Here are some tips for promoting financial harmony. And they just might help prevent a split in the first place.

#1:
Don't keep financial secrets from your spouse, particularly debt issues. Separate checking and savings accounts and undisclosed purchases may be the first step toward serious problems.

Lack of honesty in money matters may indicate a pattern of non-communication in other marital aspects. The stress of not having sufficient income to pay the bills will lead to arguments with your spouse about household issues which could result in divorce. It's tough to establish a budget to live by if both parties aren't aware of the income and expenses.

Of course, some experts say keeping separate accounts are a good idea. The thinking goes both ways...

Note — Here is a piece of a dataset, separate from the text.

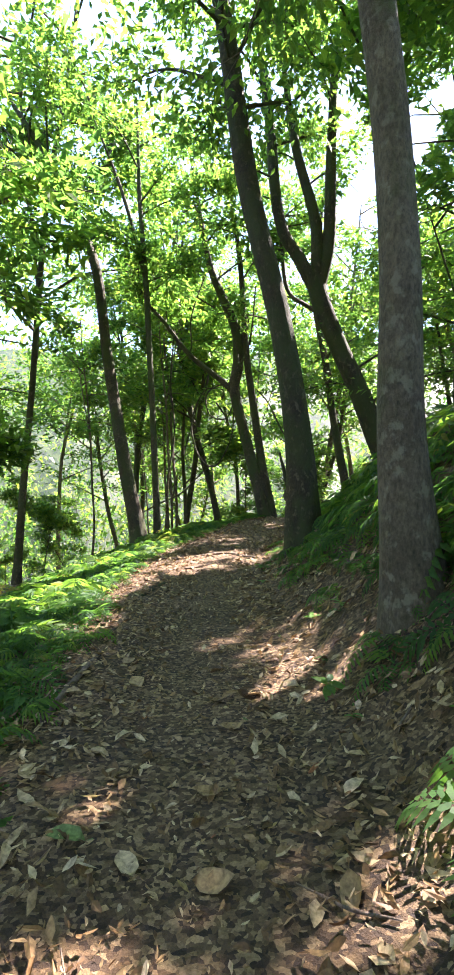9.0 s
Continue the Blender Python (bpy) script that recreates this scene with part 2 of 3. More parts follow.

#2: Know how you spend marital money. Use a spreadsheet to log in 12 months worth of income and expenditures. This will give you an overview of how you spend your money and where there may be shortfalls.

Establishing a monthly budget for housing, utilities, food, entertainment, transportation, repairs/replacements gifts and debt will help keep expenditures under control. Ideally no more than 30% of one's gross income should be spent for rent or mortgage payments. A budget should limit revolving credit payments to 10-15% of gross income.

An ideal budget should allocate 10% of takehome pay toward debt. Both partners need to realize an unbalanced budget demands increased income or cuts in spending!